Insomma c’erano questi due uomini dentro al bar “del nasone”, al tiburtino III. Al riparo si raccontavano degli ultimi fatti:
“….e quello lo voleva buttar di sotto. Diceva: “Ti piglio per le gambe e ti lancio dalla finestra”.
“e Fabio?”
“quello non arretrava. È di coccio a volte, bravo e paziente lo è, ma il pericolo cazzo lo vuoi fiutare?”
“Già, pure quella volta che Paolo gli stava dando una vanga in fronte. Ti ricordi? Voleva sfasciare il muretto del giardino appena costruito.”
“come no, quel pomeriggio è dovuta venire la psicologa. Che sembrava la suora in “Amarcord”, quando ha fatto scende Ingrassia che urlava: voglio una donna!”
“ah ah ah, è vero. Stessa scena. Cambiava solo il panorama alle spalle. Noi con i palazzoni grigi con gli infissi rossi. Nel film un paesaggio morbido e ovattato.”
“mo’ ti metti a fa il critico cinematografico….”
“ vabbè, che dobbiamo parlà solo di culi e spacci?”
“ infatti, caro mio qui tocca difendersi. Mica abbiamo la famiglia a carezzarci le spalle. Quelli non ci cacano affatto. Tocca studià, leggere, andare verso il centro. Mortacci loro”
“chi?”
“ i costruttori, gli architetti, gli urbanisti. E pure i politici. Na manica de squali.”
“vabbè mo’ non esagerà…insomma, alla fine Fabio è riuscito a mangiarsi gli spaghetti con le vongole che aveva preparato Enzo, quello che voleva lanciarlo dalla finestra. Ma se non intervenivo, con la trattativa che nemmeno la CGIL, quello ora stava al Verano . Enzo è uscito l’altro ieri da Rebibbia, e mi sa che ci vuol tornare il prima possibile. Qui è disadattato….”
“bella questa, ma in fondo è vero. Quelli da noi soffrono. Vogliono la libertà di fare i cazzacci loro. Dentro.”
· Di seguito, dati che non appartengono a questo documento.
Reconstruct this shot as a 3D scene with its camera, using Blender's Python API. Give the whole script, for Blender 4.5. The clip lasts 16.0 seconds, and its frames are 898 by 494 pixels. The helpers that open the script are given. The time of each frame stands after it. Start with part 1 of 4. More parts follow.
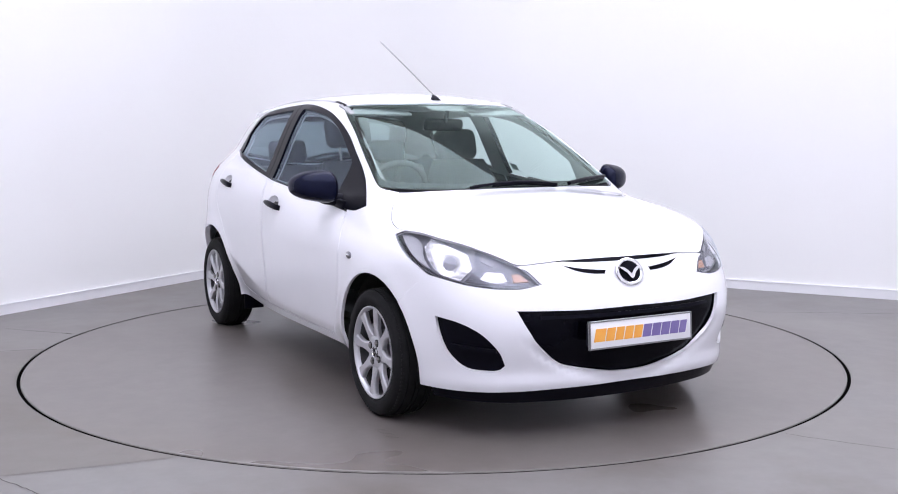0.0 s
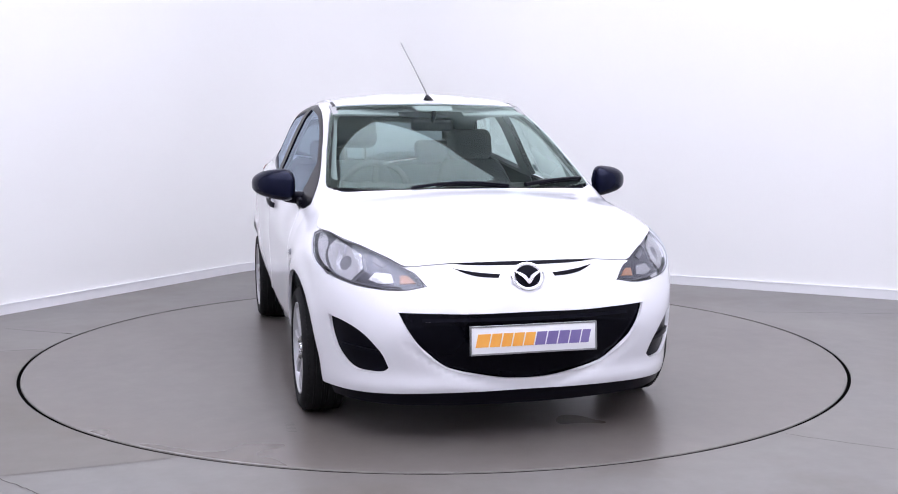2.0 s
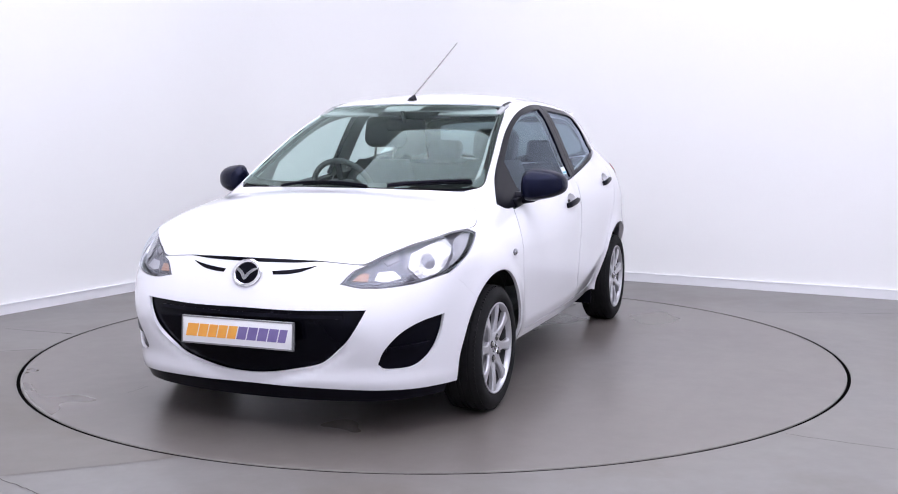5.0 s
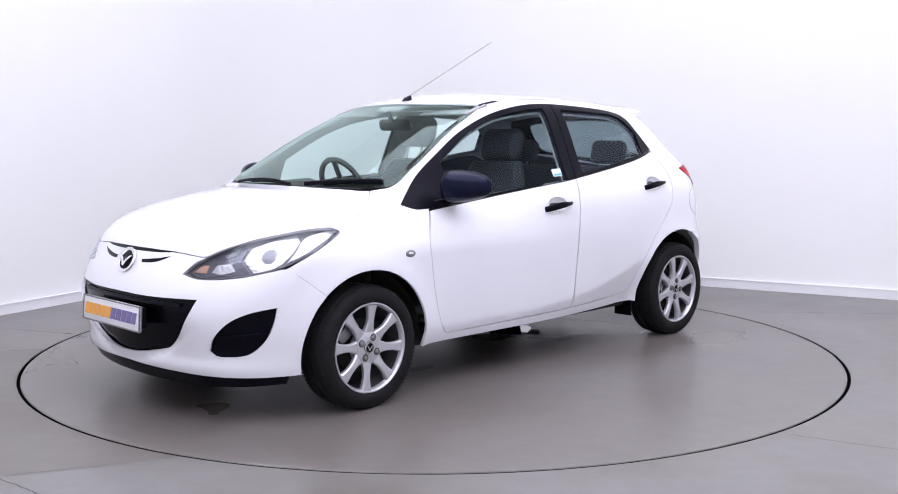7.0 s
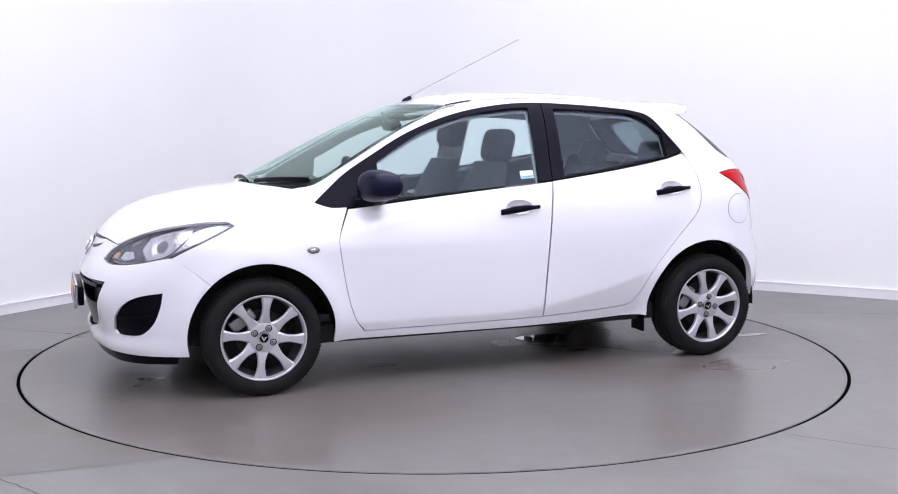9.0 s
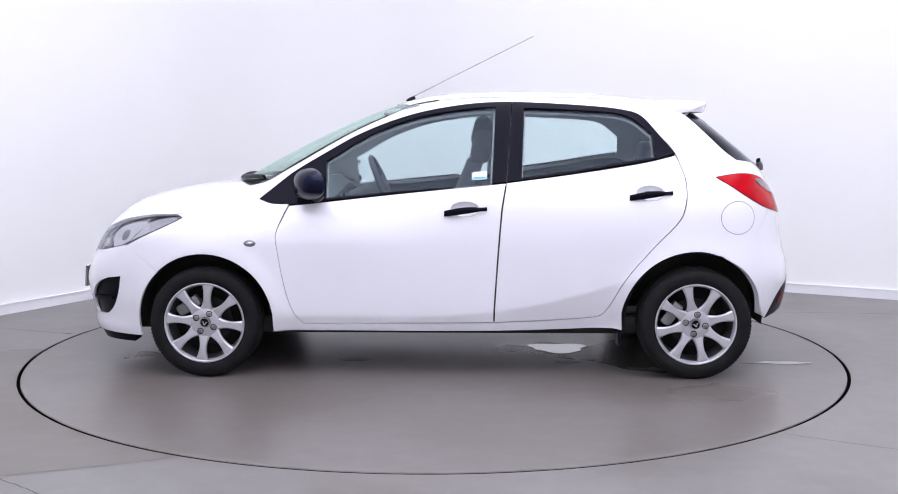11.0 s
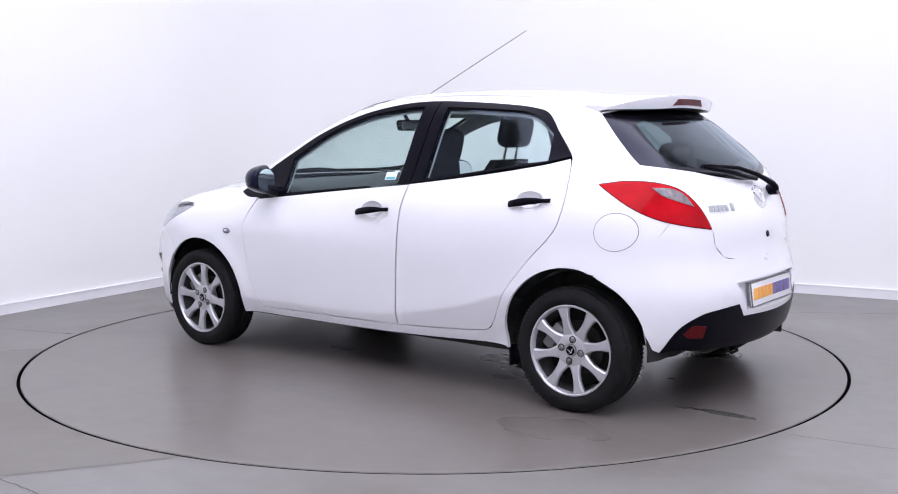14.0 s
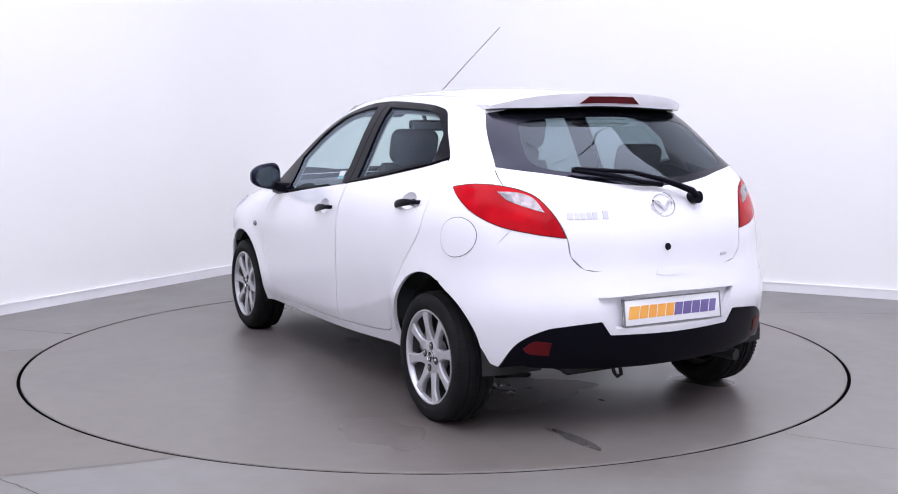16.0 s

Eccola, ora entra Teresa nel bar. Completo leopardato e cagnolino ai piedi. A vederla sembra la Parietti, ma appena apre bocca pure i poster di Tomas Milian alla parete si piegano un po’. E’ bella però. Una sgraziata immagine che al tiburtino diventa una “proprio bona”. E lo sa bene G., che tutte le sere soffre sul letto di prigione, al pensiero che la moglie possa andare a casa di Nazzareno. Quello già una volta non ha risparmiato neppure un lembo di carne: tutta nella sua bocca è passata. Caviglie comprese. Teresa che poteva fare? Erano due anni che G. stava dentro. Poi gli ha promesso che non l’avrebbe fatto più. Almeno fino alla prossima condanna.

1 commento:

Anonimo ha detto...

ma che cazzo state a di de tiburtini terzo,lavateve la bocca quanno ne parlate,anzi se nun ne parlate è meio,ma che ne sapete come era tiburtino,in borgata nun se toccava niente tantomeno le moie dell'antri anzi quanno uno cascava e annava dentron se aiutava come possibile,se dormiva co la chiave alla porta e stavi tranquillo che nessuno toccava niente a nessuno,adesso co la cocaina nun c'è rispetto pe nessuno e pe gnente e spesso se va a canta 'dai carabinieri e è diventata una borgata di infami e de infamita',ricordateve LAVATEVE LA BOCCA QUANNO PARLATE DE TIBURTINO III°.